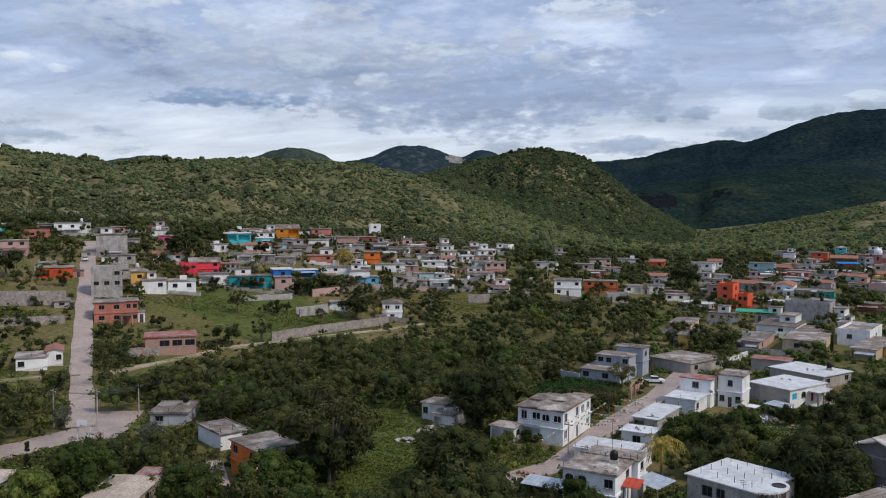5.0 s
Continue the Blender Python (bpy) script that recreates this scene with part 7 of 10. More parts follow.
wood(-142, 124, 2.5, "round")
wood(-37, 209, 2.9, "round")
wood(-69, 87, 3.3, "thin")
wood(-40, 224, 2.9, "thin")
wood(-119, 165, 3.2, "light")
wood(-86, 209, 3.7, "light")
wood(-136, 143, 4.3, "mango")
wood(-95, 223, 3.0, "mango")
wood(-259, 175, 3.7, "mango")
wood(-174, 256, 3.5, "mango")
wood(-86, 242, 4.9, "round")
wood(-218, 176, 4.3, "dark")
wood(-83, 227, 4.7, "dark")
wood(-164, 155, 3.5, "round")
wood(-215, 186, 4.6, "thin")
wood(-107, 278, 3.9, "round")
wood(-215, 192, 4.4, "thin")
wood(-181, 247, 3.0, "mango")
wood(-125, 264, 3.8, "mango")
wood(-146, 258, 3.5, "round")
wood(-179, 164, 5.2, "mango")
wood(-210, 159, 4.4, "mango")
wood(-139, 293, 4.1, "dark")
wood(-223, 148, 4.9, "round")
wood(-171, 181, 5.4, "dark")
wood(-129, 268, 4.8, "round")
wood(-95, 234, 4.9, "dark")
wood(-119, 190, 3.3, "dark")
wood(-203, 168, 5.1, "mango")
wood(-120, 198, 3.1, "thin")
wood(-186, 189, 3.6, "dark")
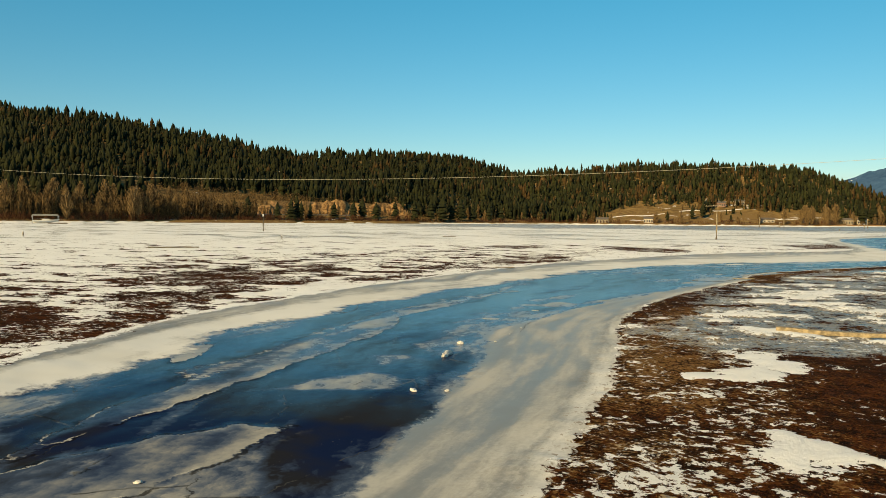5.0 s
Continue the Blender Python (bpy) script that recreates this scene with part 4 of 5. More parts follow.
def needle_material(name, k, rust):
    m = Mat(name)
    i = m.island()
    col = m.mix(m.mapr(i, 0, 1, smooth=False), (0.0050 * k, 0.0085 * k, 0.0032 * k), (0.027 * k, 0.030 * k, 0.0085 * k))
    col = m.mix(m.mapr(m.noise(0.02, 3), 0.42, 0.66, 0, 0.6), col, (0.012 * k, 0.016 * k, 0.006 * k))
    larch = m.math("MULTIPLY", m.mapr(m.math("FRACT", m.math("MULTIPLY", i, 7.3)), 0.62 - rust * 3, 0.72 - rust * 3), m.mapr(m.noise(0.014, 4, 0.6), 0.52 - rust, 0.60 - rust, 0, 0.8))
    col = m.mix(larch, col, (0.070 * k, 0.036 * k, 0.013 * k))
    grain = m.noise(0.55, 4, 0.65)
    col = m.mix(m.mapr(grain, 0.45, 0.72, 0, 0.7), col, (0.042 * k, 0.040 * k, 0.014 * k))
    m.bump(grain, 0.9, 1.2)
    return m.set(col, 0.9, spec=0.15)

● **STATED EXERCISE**
Starting with the line that contains "5. More parts follow.", output every line through the end of the listing above, unchanged.

● **ANSWER TO THIS TASK**
Continue the Blender Python (bpy) script that recreates this scene with part 4 of 5. More parts follow.
def needle_material(name, k, rust):
    m = Mat(name)
    i = m.island()
    col = m.mix(m.mapr(i, 0, 1, smooth=False), (0.0050 * k, 0.0085 * k, 0.0032 * k), (0.027 * k, 0.030 * k, 0.0085 * k))
    col = m.mix(m.mapr(m.noise(0.02, 3), 0.42, 0.66, 0, 0.6), col, (0.012 * k, 0.016 * k, 0.006 * k))
    larch = m.math("MULTIPLY", m.mapr(m.math("FRACT", m.math("MULTIPLY", i, 7.3)), 0.62 - rust * 3, 0.72 - rust * 3), m.mapr(m.noise(0.014, 4, 0.6), 0.52 - rust, 0.60 - rust, 0, 0.8))
    col = m.mix(larch, col, (0.070 * k, 0.036 * k, 0.013 * k))
    grain = m.noise(0.55, 4, 0.65)
    col = m.mix(m.mapr(grain, 0.45, 0.72, 0, 0.7), col, (0.042 * k, 0.040 * k, 0.014 * k))
    m.bump(grain, 0.9, 1.2)
    return m.set(col, 0.9, spec=0.15)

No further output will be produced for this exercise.